■ WORK TO BE COMPLETED:
Pictures are not part of the copy. Retype the lines from the first one through the line that contains "scene = bpy.context.scene".

■ INFORMATION SUPPLIED:
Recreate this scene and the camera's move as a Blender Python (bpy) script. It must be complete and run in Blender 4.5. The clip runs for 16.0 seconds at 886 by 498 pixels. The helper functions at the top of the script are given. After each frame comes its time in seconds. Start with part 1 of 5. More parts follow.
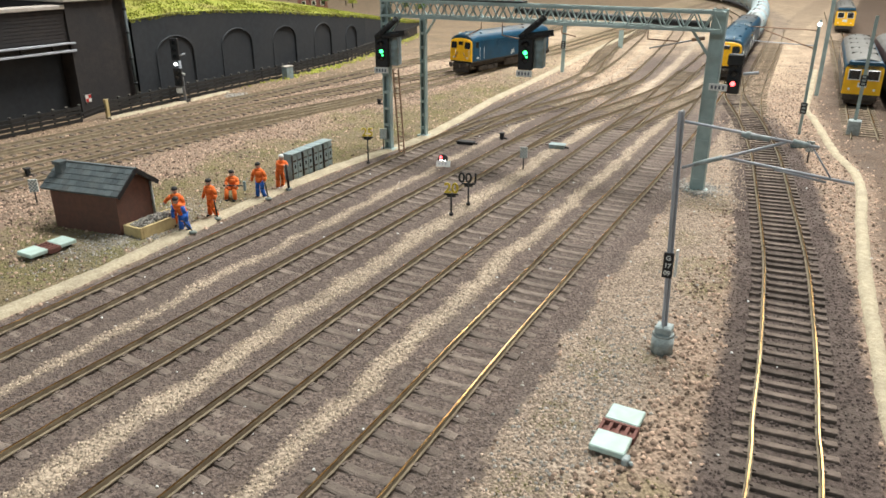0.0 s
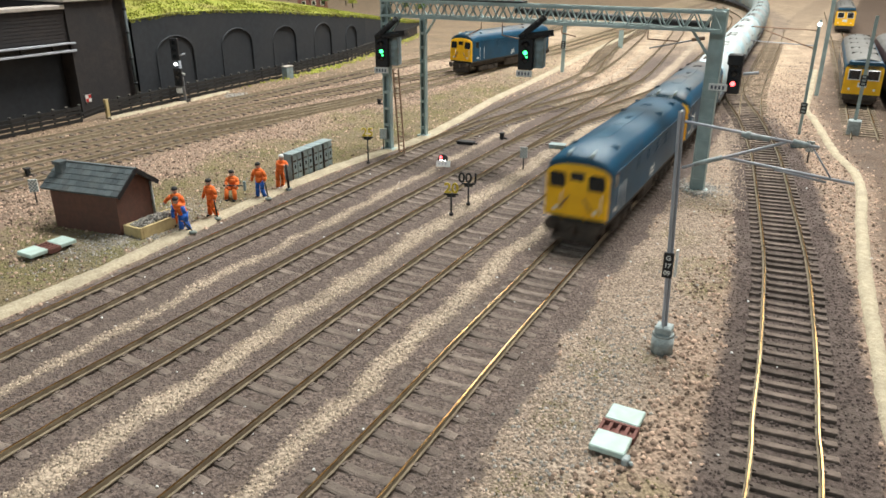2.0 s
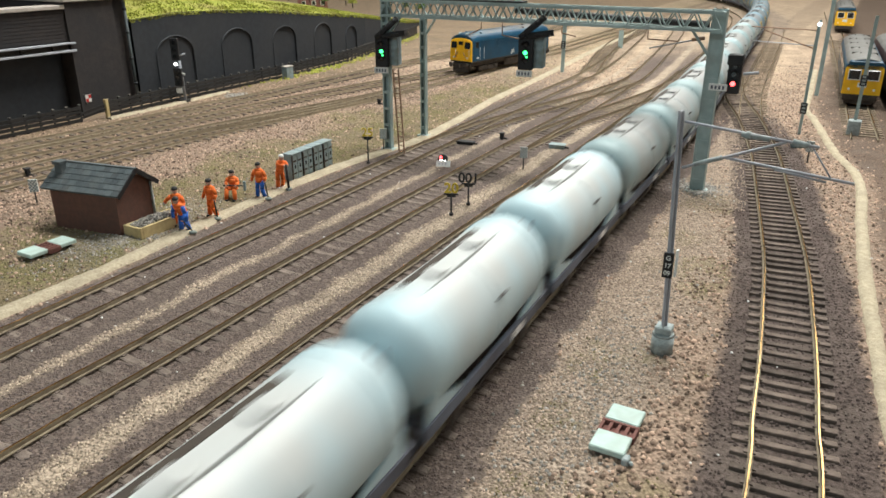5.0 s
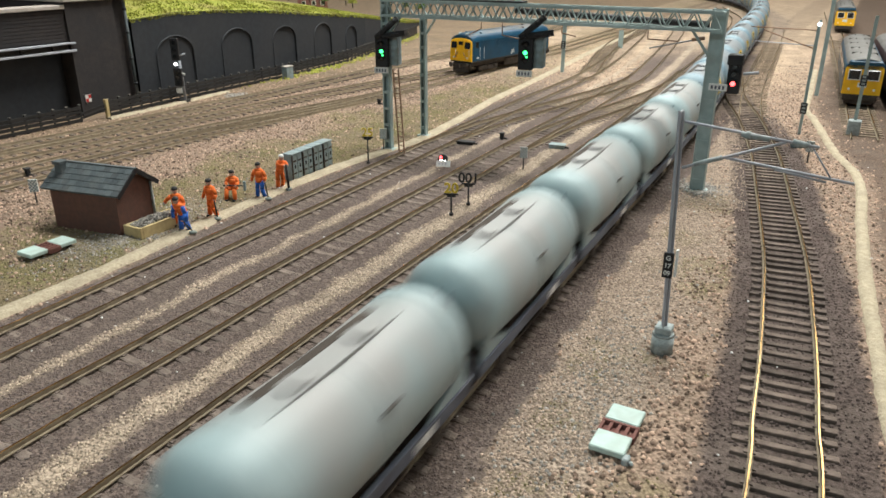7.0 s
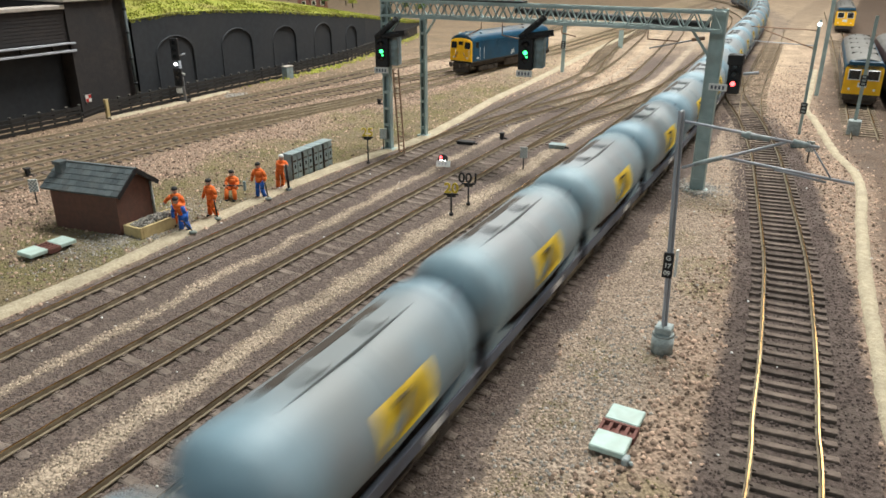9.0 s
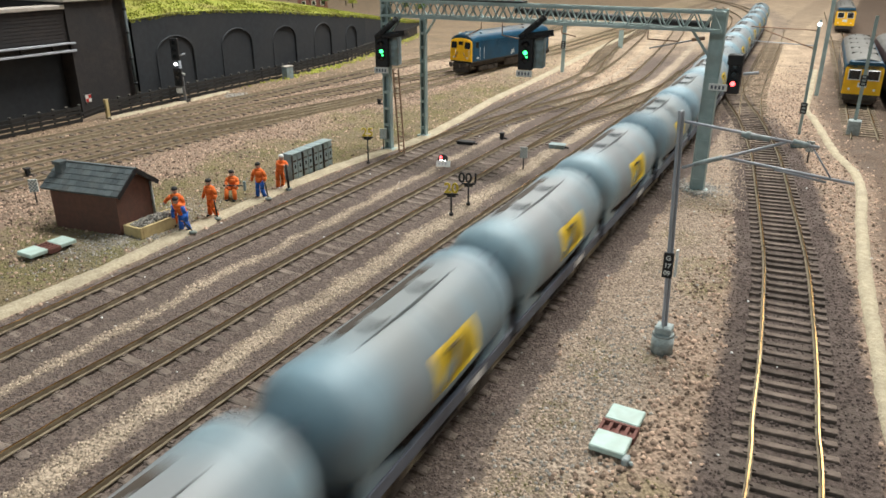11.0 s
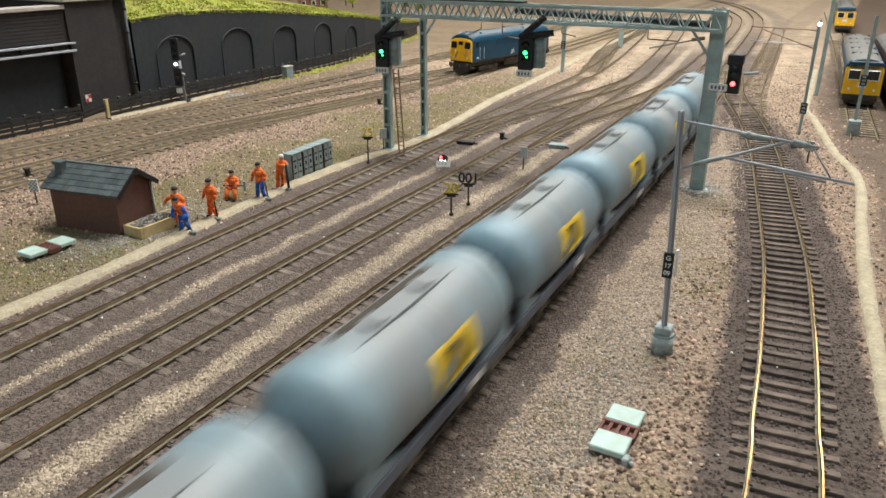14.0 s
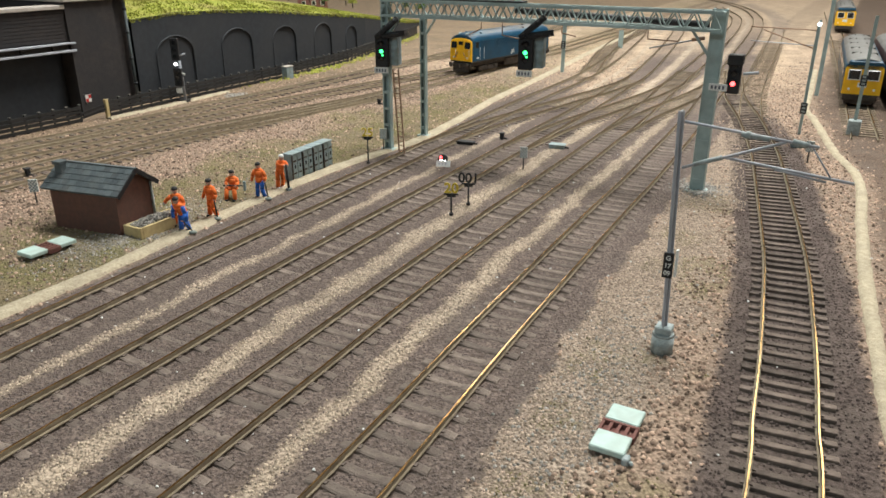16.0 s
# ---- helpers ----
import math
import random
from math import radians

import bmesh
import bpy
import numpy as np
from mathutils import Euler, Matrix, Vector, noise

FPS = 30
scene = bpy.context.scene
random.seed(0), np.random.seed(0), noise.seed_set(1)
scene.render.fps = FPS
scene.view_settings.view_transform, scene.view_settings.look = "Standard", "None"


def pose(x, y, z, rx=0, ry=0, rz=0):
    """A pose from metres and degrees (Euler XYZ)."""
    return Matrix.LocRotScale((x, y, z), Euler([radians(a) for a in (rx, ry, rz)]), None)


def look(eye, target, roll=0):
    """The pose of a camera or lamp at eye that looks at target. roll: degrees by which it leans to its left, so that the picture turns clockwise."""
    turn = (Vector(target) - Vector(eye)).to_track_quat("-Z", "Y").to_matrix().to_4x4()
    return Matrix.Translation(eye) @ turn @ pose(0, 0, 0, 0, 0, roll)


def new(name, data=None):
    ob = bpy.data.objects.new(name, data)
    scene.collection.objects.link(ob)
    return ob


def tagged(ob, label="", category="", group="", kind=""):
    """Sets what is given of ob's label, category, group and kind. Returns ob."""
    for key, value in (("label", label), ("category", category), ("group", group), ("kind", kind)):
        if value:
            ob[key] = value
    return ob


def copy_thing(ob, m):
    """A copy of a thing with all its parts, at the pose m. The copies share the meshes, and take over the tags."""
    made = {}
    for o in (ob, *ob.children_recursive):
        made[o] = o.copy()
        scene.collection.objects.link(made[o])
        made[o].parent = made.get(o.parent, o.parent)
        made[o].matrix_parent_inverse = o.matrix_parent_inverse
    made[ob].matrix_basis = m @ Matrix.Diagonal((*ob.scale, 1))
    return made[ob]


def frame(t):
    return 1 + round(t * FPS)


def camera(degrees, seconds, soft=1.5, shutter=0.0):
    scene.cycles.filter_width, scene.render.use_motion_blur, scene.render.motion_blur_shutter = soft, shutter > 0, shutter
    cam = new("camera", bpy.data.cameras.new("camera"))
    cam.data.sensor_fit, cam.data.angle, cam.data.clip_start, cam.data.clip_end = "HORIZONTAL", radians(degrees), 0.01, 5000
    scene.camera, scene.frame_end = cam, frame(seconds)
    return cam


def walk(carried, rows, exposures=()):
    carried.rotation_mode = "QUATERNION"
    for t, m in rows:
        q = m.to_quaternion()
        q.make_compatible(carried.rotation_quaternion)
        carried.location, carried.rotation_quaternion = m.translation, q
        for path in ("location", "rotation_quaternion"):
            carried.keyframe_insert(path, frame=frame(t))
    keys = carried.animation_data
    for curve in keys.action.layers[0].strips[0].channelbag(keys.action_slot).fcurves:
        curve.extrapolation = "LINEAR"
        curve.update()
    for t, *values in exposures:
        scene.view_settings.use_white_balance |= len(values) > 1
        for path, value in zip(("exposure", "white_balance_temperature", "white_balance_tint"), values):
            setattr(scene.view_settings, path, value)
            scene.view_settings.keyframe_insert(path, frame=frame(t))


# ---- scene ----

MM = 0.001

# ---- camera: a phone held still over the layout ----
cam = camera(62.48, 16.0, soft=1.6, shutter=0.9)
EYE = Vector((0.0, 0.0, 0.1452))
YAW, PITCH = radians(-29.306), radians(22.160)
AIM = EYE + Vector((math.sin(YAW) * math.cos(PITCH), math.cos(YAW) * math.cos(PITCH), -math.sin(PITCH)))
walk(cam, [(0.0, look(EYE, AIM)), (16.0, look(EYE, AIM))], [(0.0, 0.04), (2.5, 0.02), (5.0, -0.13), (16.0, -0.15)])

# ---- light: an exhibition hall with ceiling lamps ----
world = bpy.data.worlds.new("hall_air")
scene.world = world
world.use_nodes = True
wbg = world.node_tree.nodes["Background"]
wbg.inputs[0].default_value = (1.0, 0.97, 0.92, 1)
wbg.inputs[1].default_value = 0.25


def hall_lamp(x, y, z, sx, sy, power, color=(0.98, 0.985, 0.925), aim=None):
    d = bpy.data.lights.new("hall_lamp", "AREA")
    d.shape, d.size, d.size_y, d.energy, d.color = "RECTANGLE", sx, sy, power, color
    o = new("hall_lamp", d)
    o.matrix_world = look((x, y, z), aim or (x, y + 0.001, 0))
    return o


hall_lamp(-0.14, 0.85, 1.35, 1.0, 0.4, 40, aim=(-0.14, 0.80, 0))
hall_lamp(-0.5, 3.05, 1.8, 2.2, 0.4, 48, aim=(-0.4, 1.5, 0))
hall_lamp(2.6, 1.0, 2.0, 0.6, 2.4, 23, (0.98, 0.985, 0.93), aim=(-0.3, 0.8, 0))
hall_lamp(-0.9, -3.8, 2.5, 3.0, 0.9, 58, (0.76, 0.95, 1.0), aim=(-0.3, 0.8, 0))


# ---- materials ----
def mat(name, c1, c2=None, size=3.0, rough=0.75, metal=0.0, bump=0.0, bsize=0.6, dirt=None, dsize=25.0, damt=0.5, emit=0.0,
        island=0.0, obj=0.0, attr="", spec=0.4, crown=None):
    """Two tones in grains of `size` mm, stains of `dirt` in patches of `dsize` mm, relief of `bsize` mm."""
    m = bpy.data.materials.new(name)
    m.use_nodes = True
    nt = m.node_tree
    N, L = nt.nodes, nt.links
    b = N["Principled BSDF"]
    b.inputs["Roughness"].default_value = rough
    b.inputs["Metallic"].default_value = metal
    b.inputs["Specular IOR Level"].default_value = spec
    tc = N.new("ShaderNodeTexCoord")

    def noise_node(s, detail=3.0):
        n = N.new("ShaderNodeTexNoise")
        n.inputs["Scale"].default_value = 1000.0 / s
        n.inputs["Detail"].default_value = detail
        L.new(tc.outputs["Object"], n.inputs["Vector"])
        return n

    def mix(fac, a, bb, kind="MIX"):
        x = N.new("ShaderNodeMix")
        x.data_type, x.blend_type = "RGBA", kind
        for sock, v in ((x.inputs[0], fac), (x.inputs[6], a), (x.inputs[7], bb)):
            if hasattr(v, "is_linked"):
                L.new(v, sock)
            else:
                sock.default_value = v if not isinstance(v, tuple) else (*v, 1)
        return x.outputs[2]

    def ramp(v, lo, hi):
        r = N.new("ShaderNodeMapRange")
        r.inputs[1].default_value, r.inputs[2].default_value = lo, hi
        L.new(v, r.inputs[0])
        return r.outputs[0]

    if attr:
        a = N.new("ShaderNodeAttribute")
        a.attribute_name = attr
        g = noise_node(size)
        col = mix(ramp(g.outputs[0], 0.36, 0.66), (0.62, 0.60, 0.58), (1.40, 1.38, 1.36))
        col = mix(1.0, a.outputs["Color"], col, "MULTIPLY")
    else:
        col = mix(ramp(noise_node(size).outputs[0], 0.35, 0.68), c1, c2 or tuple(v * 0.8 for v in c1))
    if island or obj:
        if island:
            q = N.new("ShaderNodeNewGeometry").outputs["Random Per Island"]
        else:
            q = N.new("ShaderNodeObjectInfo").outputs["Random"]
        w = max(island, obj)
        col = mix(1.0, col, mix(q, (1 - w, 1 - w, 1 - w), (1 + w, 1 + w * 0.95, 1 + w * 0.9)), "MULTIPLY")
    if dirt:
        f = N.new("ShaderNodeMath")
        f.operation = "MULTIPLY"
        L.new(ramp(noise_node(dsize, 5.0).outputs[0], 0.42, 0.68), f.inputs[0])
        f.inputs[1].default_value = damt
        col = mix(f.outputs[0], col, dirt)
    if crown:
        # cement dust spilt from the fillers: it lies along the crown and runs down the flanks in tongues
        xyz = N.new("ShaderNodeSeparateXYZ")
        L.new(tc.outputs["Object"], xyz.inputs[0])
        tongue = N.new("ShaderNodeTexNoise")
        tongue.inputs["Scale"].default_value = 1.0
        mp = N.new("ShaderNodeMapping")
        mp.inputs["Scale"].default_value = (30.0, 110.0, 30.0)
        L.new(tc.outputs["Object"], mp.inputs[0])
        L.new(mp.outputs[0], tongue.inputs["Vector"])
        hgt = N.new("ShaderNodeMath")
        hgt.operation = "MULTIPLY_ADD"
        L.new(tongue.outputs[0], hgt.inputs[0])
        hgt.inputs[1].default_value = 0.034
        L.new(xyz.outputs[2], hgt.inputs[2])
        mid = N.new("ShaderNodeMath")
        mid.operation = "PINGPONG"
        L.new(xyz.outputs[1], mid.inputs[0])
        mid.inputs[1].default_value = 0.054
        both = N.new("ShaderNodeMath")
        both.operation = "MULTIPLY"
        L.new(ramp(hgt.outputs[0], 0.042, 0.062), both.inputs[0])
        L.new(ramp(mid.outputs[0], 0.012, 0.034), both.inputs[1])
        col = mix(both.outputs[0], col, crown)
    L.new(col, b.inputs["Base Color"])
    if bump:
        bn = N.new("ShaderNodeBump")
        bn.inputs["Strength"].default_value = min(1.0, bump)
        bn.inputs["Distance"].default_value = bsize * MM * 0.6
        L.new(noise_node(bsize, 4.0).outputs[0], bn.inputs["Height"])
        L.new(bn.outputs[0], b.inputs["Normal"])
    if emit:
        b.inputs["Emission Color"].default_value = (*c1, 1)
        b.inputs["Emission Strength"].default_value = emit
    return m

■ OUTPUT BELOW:
Recreate this scene and the camera's move as a Blender Python (bpy) script. It must be complete and run in Blender 4.5. The clip runs for 16.0 seconds at 886 by 498 pixels. The helper functions at the top of the script are given. After each frame comes its time in seconds. Start with part 1 of 5. More parts follow.
0.0 s
2.0 s
5.0 s
7.0 s
9.0 s
11.0 s
14.0 s
16.0 s
# ---- helpers ----
import math
import random
from math import radians

import bmesh
import bpy
import numpy as np
from mathutils import Euler, Matrix, Vector, noise

FPS = 30
scene = bpy.context.scene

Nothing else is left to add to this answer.